Anacron
A companion to cron that runs periodic jobs on machines which are not guaranteed to be powered on at scheduled times, catching up missed daily, weekly, and monthly tasks after boot.
Anacron complements traditional Unix cron for hosts that are powered off frequently, such as laptops and desktops. Plain cron silently skips any scheduled time at which the machine is asleep; anacron instead tracks when each job last ran in a timestamp file and, on next boot or wake, executes anything that is overdue. It is the standard mechanism behind the `/etc/cron.daily`, `/etc/cron.weekly`, and `/etc/cron.monthly` directories on most Linux distributions. Anacron's configuration lives in `/etc/anacrontab` and uses a completely different grammar from cron: each line specifies a period in days, a delay in minutes after anacron starts, a unique job identifier, and the command. There are no minute, hour, or weekday fields — granularity is at most one day, and anacron deliberately cannot handle hourly jobs. A `RANDOM_DELAY` setting adds a uniformly distributed jitter so that fleets of machines sharing an anacrontab do not all hit shared resources simultaneously. On modern distributions the hourly cron job at `/etc/cron.d/0hourly` triggers `run-parts` and anacron, stitching the two systems together.
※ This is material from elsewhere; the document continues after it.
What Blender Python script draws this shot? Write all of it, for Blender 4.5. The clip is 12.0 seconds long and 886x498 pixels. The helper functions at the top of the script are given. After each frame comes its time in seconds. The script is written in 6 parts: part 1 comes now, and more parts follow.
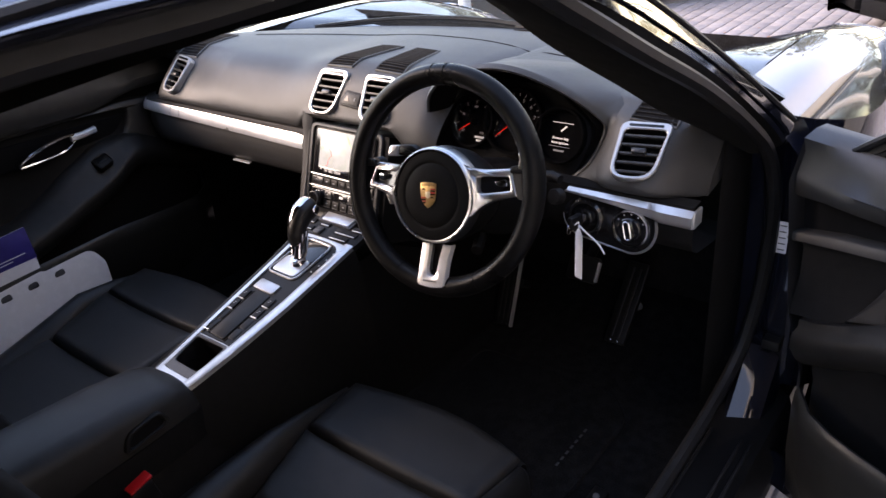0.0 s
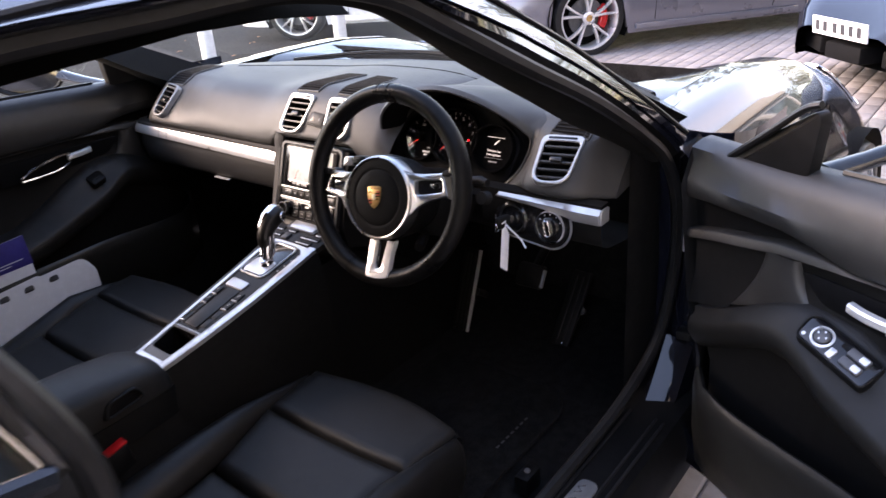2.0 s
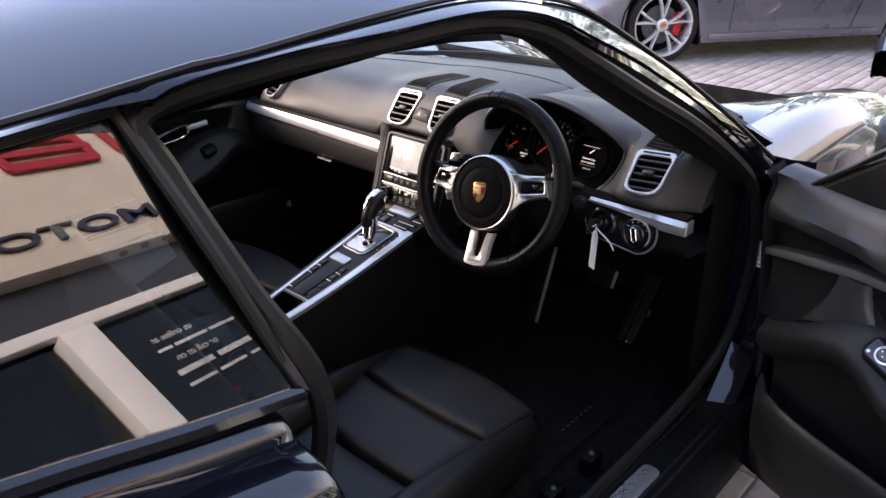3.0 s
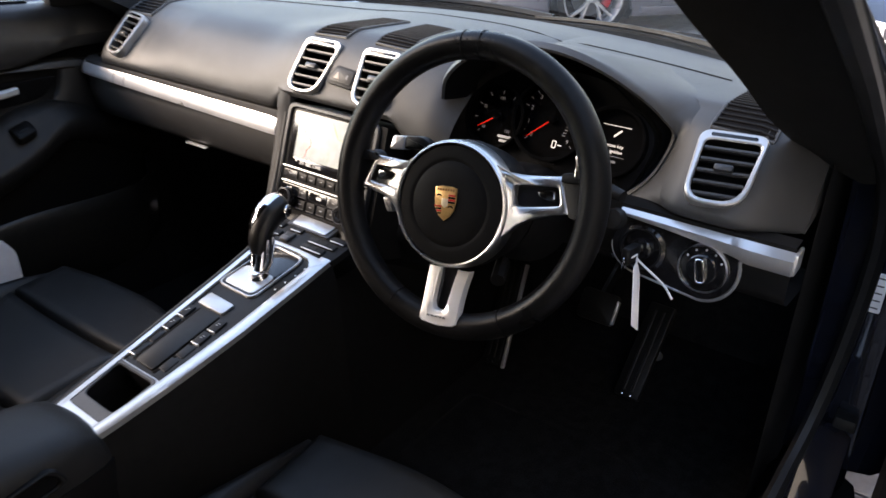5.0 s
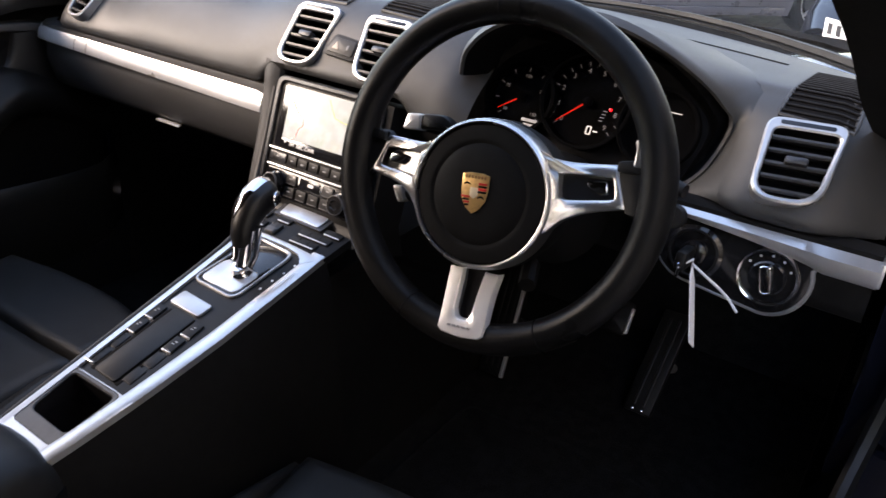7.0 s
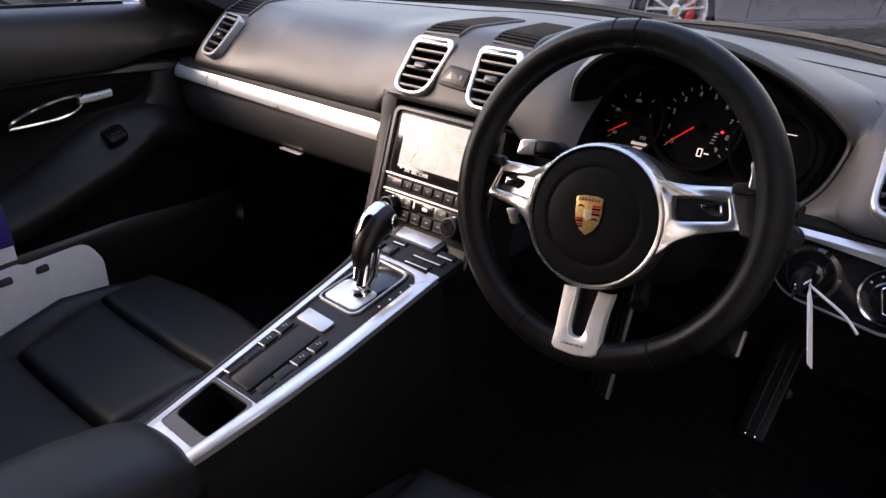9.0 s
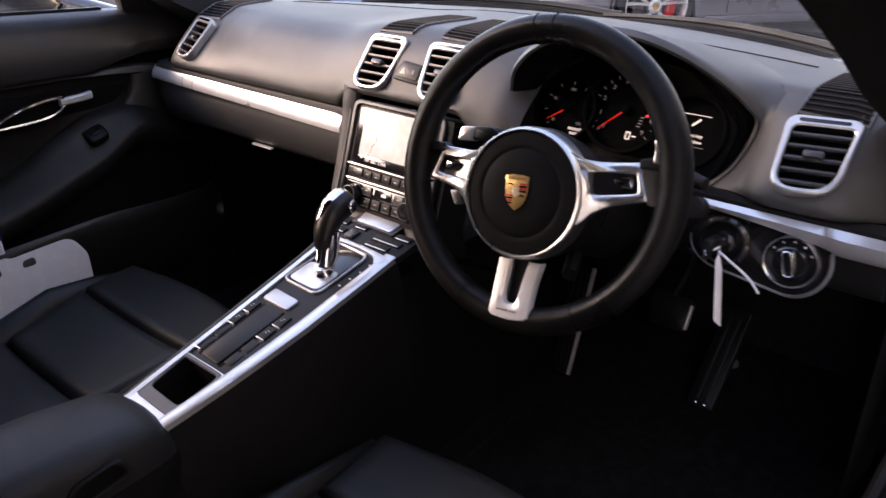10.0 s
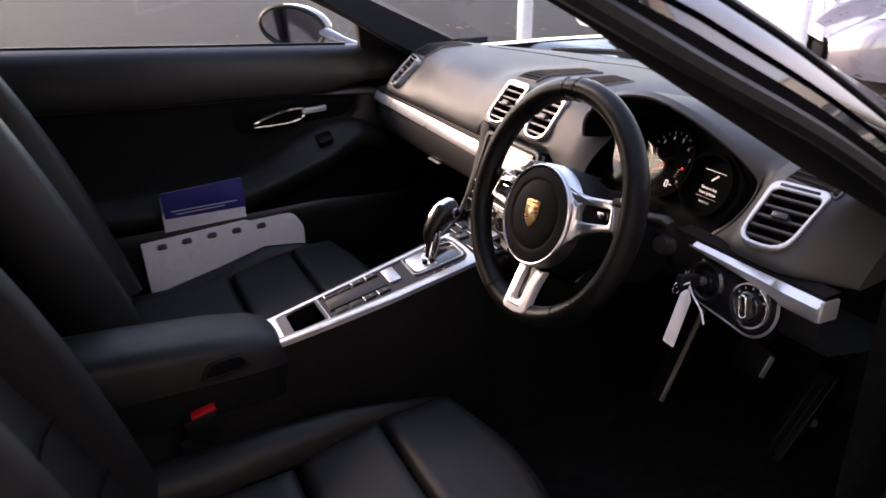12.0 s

Many distributions are now migrating equivalent functionality to systemd timers with `Persistent=true`, which behaves similarly by recording the last activation timestamp on disk. Anacron remains useful for headless servers that want simple catch-up semantics without writing systemd unit files, and for environments where anacron's spread-out random delay is preferred over systemd's tighter scheduling.